I hope you can build in tradition of love, like guiding them to give a personalized gift to someone else, whether it is a sibling, a cousin or a neighbor, that shows that they really understand this person and are going out of their way to do something nice.
It is not just about getting, but about giving…. We have to demonstrate that for them and then structure it so they can do it themselves.
Because the spiritual profundity of the holiday season is developing gratitude for what came before us, particularly remembering the deep love that we’ve been given to know, to draw upon that so that we might become more generous of spirit in all aspects of our lives, and to let that guide us.
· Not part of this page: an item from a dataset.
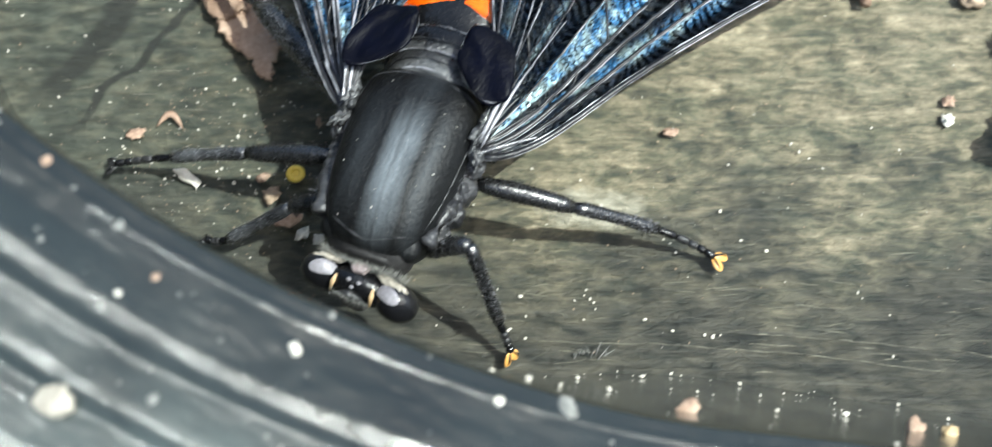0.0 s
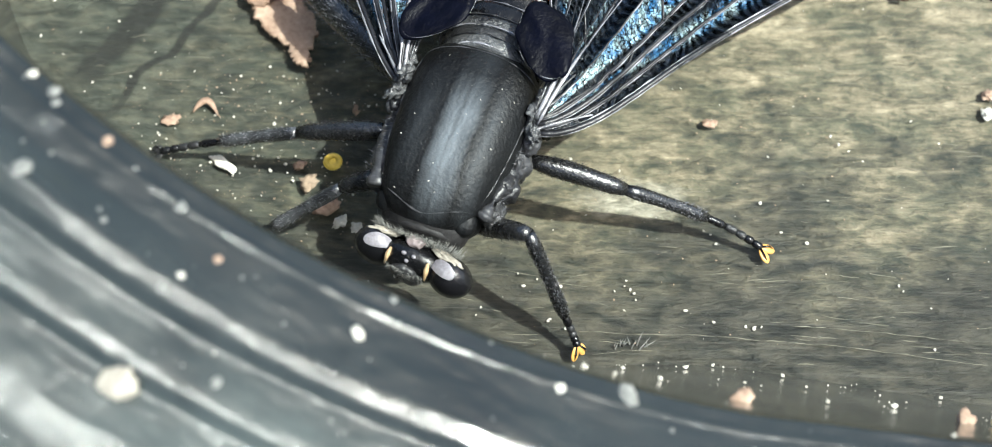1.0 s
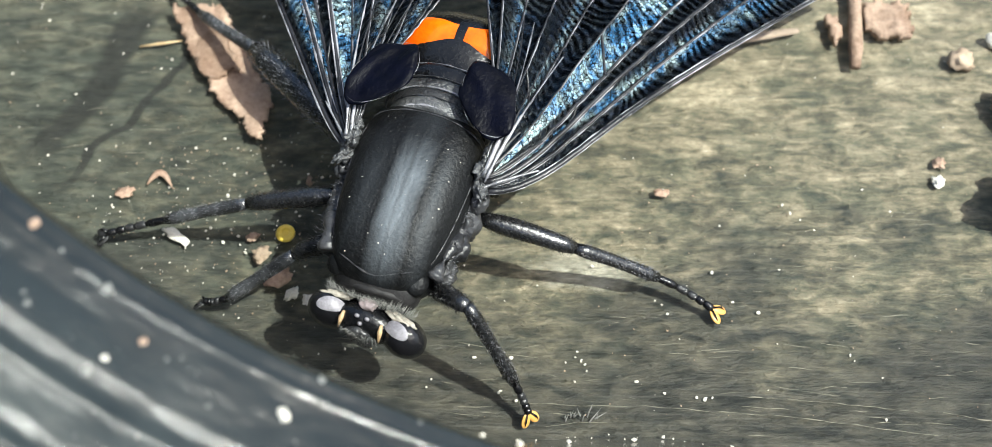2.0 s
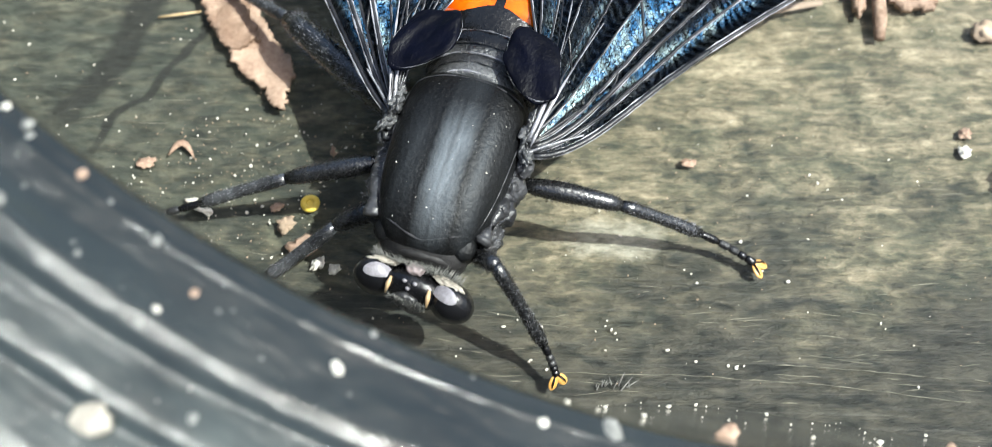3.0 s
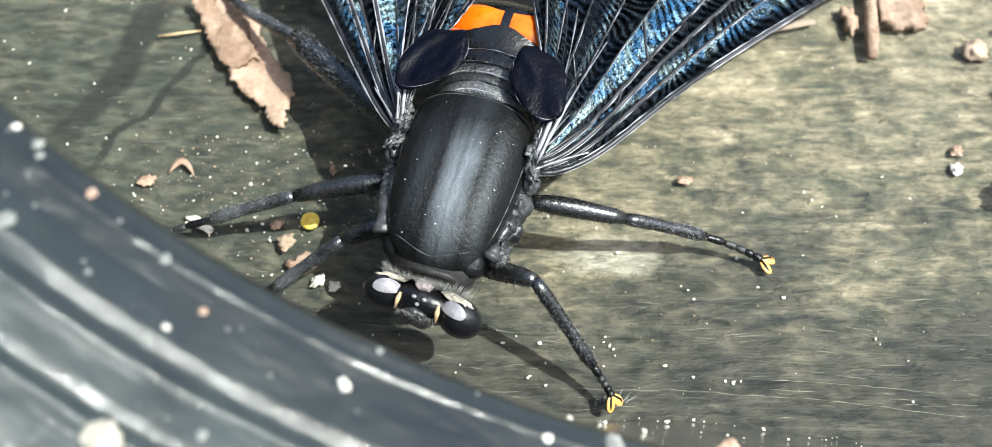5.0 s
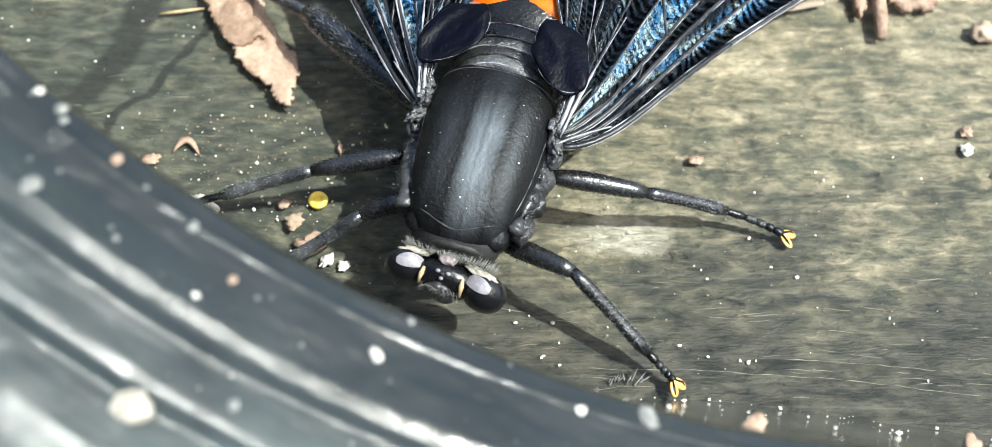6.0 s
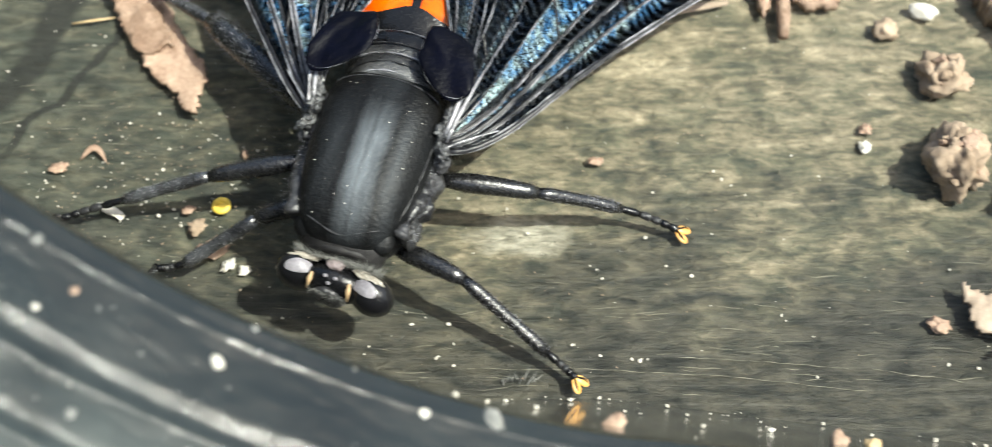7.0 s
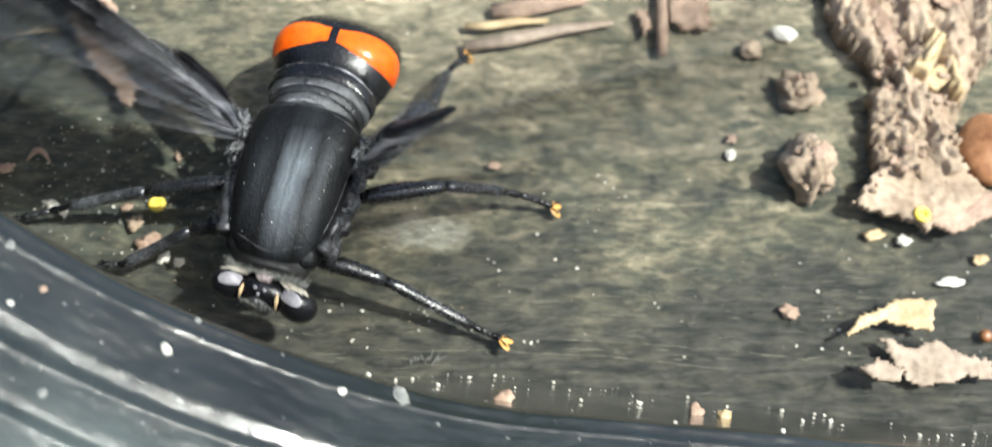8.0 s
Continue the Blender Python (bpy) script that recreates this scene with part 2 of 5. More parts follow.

And for those of us who have been privileged to know a deep love in the past that is no longer present, a special prayer for you as you grieve and celebrate at the same time. I think of Bernie Glassman and his wife Jishu.
For most of their life, they lived in metropolitan New York where they met. She followed his life early in their marriage, living where his career took them, but his wife long wanted to live in the Sangre de Cristo mountains outside of Santa Fe, and to establish a spiritual community, to find a more holistic way of living than mid-town Manhattan offered.
After many, many years, it finally opened up and they moved. They bought an old house, which need lots of work, but it was, as he says, “a perfect refuge”.
Bernie writes, “We arrived on Monday and moved into our house on Tuesday. The following Sunday, as we were hanging pictures on the wall, Jishu (his wife) complained of chest pains. She was hurried to the hospital, where the doctors verified that she had suffered a major heart attack. For the next four days she seemed to get stronger and better. But on Thursday night Jishu suffered a second heart attack, and she left this form of existence on Friday night, the first day of spring, four days shy of her fifty-seventh birthday.
People ask me how I’m doing. It takes a while for me to reply, for it’s hard to answer them in word. Finally, I tell them I’m bearing witness.
But how do you feel, they ask me.
I’m raw, I tell them.”
Do you feel sad?”
I shake my head. Raw doesn’t feel good or bad. Raw is the smell of the lilacs by the back door, not six feet away from the relics on the mantel. Raw is listening to Mahler’s Fourth Symphony or the songs of Sweet Honey in the Rock. Raw is reading the hundreds of letters that come in, watching television alone at night.
I live in a house chosen by my wife, reflecting her tastes and wishes. My own choice would be a studio in New York City’s Bowery, not a house in a canyon overlooking a river. Those were the things Jishu wanted and Jishu is gone. So I live in her house- I call it Casa Jishu- and do the things she would have loved. I greet the dawn coming over the mountains, watch the hummingbirds, prune the lilac bushes. Each time I think of the smile on her face had she been here to do these things. Instead I do them, bearing witness to her presence and her absence.
How am I doing?”
I’m bearing witness. And the state of bearing witness is the state of love.”
It is a funny thing that when we are young, we are so intent on finding out who we are, establishing our own identity. And if we are lucky enough in the middle of our life to have profound love, whether with a spouse or good friends, we open ourselves intimately. After a few years, we find that we have become quite different people than we ever would have imagined that we would have become because we have loved and been loved. It is not the only way to live, but as Paul says, it is the more excellent way. Profound love is about being open to being changed by another; it is about letting yourself become the support that makes other people grow and flourish; it is about bringing out the higher spiritual capacities that we are meant to manifest.
This holiday may you draw upon your cloud of witnesses from the unbroken circle. May you remember the love you have been shown. May you become generous of spirit with those around you. May you outdo others around you in showing honor to those that have reflected love your way. Amen.